> Exercise task: Output exactly the span of lines that begins at the line containing "Continue the Blender" and ends at the line containing "pale = paint(226, 184, 170)", both lines included.

> Material:
## Start

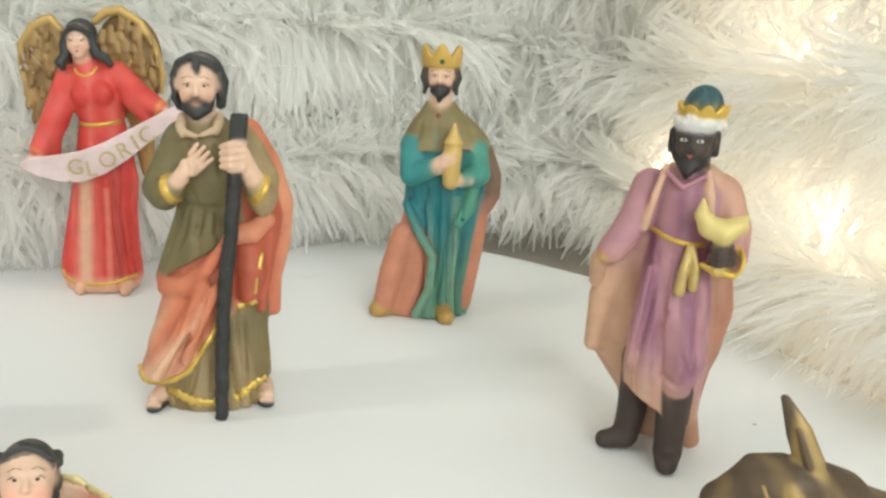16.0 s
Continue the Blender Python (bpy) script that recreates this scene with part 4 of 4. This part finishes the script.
# ---------------------------------------------------------------- king with a fur-trimmed hat
def hatted_king():
    c = Clay((-26, -24, -2), (32, 24, 120))
    mauve, plum, tan, dark = paint(182, 130, 138), paint(150, 94, 118), paint(208, 164, 134), paint(62, 46, 38)
    pale = paint(226, 184, 170)

    def tunic(p):
        x, z = p[:, 0], p[:, 2]
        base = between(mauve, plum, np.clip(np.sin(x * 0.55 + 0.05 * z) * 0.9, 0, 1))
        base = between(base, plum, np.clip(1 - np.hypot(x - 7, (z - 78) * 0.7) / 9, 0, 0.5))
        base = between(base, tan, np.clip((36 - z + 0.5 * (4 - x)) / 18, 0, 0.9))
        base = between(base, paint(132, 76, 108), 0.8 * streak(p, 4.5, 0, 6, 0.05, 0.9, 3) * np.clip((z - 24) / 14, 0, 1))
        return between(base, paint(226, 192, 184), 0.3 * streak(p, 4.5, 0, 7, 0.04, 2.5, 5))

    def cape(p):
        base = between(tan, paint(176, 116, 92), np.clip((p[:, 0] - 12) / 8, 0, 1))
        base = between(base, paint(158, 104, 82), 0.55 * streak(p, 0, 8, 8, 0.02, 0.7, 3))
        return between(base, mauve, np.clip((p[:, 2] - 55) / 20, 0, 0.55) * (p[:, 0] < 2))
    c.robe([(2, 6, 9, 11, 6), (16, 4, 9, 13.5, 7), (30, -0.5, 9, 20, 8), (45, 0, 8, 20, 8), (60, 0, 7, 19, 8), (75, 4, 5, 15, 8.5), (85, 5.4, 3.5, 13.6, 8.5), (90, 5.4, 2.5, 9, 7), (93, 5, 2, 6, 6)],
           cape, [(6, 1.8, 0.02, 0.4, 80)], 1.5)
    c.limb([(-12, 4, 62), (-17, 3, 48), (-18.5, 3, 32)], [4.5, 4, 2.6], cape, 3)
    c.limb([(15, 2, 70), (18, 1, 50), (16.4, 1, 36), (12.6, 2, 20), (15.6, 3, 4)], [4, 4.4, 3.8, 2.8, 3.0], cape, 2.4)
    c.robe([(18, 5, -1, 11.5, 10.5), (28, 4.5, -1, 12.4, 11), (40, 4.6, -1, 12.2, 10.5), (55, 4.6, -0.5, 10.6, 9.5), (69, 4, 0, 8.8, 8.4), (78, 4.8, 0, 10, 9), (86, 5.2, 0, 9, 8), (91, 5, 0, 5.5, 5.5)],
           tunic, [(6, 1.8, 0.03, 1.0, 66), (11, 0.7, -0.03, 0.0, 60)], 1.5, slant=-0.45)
    c.limb([(8, -8, 46), (11, -10.5, 36), (9, -10.5, 28)], [4, 5, 4], tunic, 3)
    c.limb([(-3, -8, 62), (-5, -9, 44), (-6, -8, 32)], [1.4, 1.6, 1.2], tunic, 2)
    # arms
    c.limb([(-6.5, 1, 85), (-9.5, -3, 76), (-15, -7, 66)], [5.4, 5, 4.2], lambda p: between(mauve, paint(206, 152, 140), np.clip((70 - p[:, 2]) / 8, 0, 0.7)), 2.5)
    c.limb([(-15, -6, 67), (-18.5, -4, 62), (-19.5, 0, 54)], [3.4, 3, 2], tan, 2)
    c.ell((-16.8, -9, 64.6), (1.8, 1.6, 1.8), GOLD, 0.8)
    c.limb([(14.6, 2, 85), (18.6, -1, 75), (18.8, -5, 68), (15.5, -9, 67)], [5.3, 5.2, 4.8, 3.8], lambda p: between(paint(202, 152, 130), paint(176, 118, 122), np.clip((78 - p[:, 2]) / 8, 0, 0.9)), 2.5)
    c.limb([(17.2, -9.6, 68.5), (15.6, -12.4, 71.2)], [3.2, 3.2], dark, 1)
    for i in range(4):
        c.limb([(17.6, -14.6, 73.6 - 1.7 * i), (14.8, -16.6, 73.4 - 1.7 * i), (12.6, -15.2, 72.8 - 1.6 * i)], [1.0, 1.0, 0.7], dark, 0.3)
    horn = paint(224, 202, 128, 0.25)
    c.limb([(8.6, -15, 86), (8.8, -15, 81.6), (11.2, -15, 78.4), (15, -15, 77.4), (18.8, -14.4, 79.4), (20.6, -14, 82)], [0.6, 2.2, 3.3, 3.6, 2.8, 0.9], horn, 0.6, weight=1.8)
    c.limb([(14.8, -14.6, 74.6), (15, -14, 66)], [1.8, 1.6], horn, 0.6)
    c.limb([(10.8, -12.6, 66.6), (14.6, -14, 65.4), (19.4, -12.6, 64.4)], [0.9, 1.5, 1.2], GOLD, 0.8)
    c.ring((19.4, -8.4, 67.2), (-0.75, -0.5, 0.3), 4.0, 0.8, GOLD)
    # belt and sash
    c.line([(-4.6, 73.8), (-1, 72.4), (3, 71.4), (7, 70.8), (11, 70.8)], 0.9, GOLD, 0.6, 5)
    coat = paint(216, 172, 142)
    c.limb([(-2.6, -5.4, 92.6), (-4.8, -7.8, 84), (-6.4, -7.4, 74)], [0.9, 1.1, 0.8], coat, 2.2, weight=0.9)
    c.limb([(9.4, -5.4, 92), (10.8, -8.0, 84), (11.8, -8.6, 74)], [0.9, 1.3, 1.1], coat, 2.2, weight=0.9)
    c.limb([(-2, -6.6, 91), (2.6, -8.4, 87.4), (8.4, -6.8, 91)], [0.7, 0.8, 0.7], paint(186, 128, 140), 0.8)
    c.limb([(6.8, -10, 70.6), (6.0, -11.5, 64), (5.6, -11.8, 57.4)], [1.0, 1.5, 1.7], paint(206, 176, 110, 0.7), 0.6, weight=2)
    c.limb([(7.6, -10, 70.6), (9.2, -11.2, 65), (9.2, -11.6, 59)], [1.0, 1.4, 1.4], paint(206, 176, 110, 0.7), 0.6, weight=2)
    for x0, z0, x1, z1 in ((-2, 66, -4, 36), (2, 66, 0, 30), (11, 64, 12, 30)):
        c.groove([(x0, z0), ((x0 + x1) / 2 + 0.6, (z0 + z1) / 2), (x1, z1)])
    c.groove([(3, 50), (1, 40), (3, 31), (8, 29), (11, 33), (9, 38)], 0.9)
    # boots
    c.limb([(-3, 1, 30), (-3.6, 0, 12), (-4.4, -1, 5)], [5.2, 4.6, 4.2], dark, 1.5)
    c.limb([(-4.8, -2, 3.4), (-10.8, -4.5, 2.6)], [3.8, 2.9], dark, 1.5)
    c.limb([(8.6, -7, 24), (8.8, -8, 6)], [5.2, 4.4], dark, 1.5)
    c.limb([(8.8, -9, 3.6), (8.8, -14, 2.8)], [4.2, 3.4], dark, 1.5)
    # head, beard, hat
    c.limb([(5, 0, 88), (5, -1.5, 95)], [4.8, 4.4], dark, 1)
    head = c.head((4.2, -3, 100.8), 0.92, -8, 0, 0, dark, 4.9, paint(84, 62, 50))
    coal = paint(34, 29, 27)
    c.limb([(-1.0, -3, 101), (-0.4, -5, 96.4), (3.2, -8.2, 92.4), (7.4, -5.2, 96), (9.0, -2.6, 100.6)], [0.9, 1.4, 1.9, 1.4, 0.9], coal, 0.6, weight=3)
    c.limb([(3.2, -7.4, 93), (2.9, -7.0, 90.6)], [2.0, 1.0], coal, 0.6, weight=3)
    c.limb([(0.9, -7.6, 95.8), (3.3, -8.6, 97.6), (5.8, -7.6, 95.9)], [0.5, 0.6, 0.5], coal, 0.4, weight=3)
    for s in (-1, 1):
        c.limb([(4.2 + 5.8 * s, -1.6, 102.4), (4.2 + 6.0 * s, -1.4, 97)], [1.4, 1.3], coal, 0.6, weight=3)
    c.ring((4.9, -1.8, 105.8), (-0.05, -0.05, 1), 5.3, 2.1, paint(226, 222, 218), 0.6, 3)
    tuft = random.Random(8)
    for i in range(46):
        a, dz = tuft.uniform(0, 2 * math.pi), tuft.uniform(-1.6, 1.6)
        out = 7.0 - 0.2 * dz * dz
        c.ell((4.9 + out * math.cos(a), -1.8 + out * math.sin(a), 105.8 + dz), (0.8, 0.8, 0.7), paint(230, 226, 222), 0.5, weight=3)

    def hat_crown(p):
        x, y, z = p[..., 0] - 5.4, p[..., 1] + 1.6, p[..., 2]
        a = np.arctan2(y, x)
        shell = np.abs(np.sqrt(x * x + y * y) - (6.0 + 0.25 * (z - 107))) - 0.7
        peak = 109.2 + 1.9 * np.abs(np.cos(4.5 * a))
        return np.maximum(shell, np.maximum(z - peak, 106.6 - z)) * 0.8
    c.add(hat_crown, (-3, -10, 105), (14, 7, 111), GOLD, 0.5, False, 3)
    c.ell((5.4, -1.4, 110.0), (5.5, 5.5, 6.2), paint(38, 78, 84), 0.6, (0, 8, 0))
    c.groove([(2.4, 111), (4.2, 113.6), (5.4, 115)], 0.6)
    c.groove([(8, 111), (7.4, 113.4), (6.4, 115)], 0.6)
    c.limb([(3, -6.0, 111), (5, -5.4, 114.8)], [0.7, 0.7], paint(40, 84, 90), 0.8)
    c.marks(head, 0.92, 4.9, iris=BLACK, lip=paint(196, 84, 84), brow=coal, white=paint(214, 208, 200), mouth=1.1)
    return c.finish("hatted_king_figurine", "painted resin dark-skinned king in a mauve tunic and fur-trimmed hat", (0.2764, 0.1700), -42.4, 1.02)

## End

> Expected answer:
Continue the Blender Python (bpy) script that recreates this scene with part 4 of 4. This part finishes the script.
# ---------------------------------------------------------------- king with a fur-trimmed hat
def hatted_king():
    c = Clay((-26, -24, -2), (32, 24, 120))
    mauve, plum, tan, dark = paint(182, 130, 138), paint(150, 94, 118), paint(208, 164, 134), paint(62, 46, 38)
    pale = paint(226, 184, 170)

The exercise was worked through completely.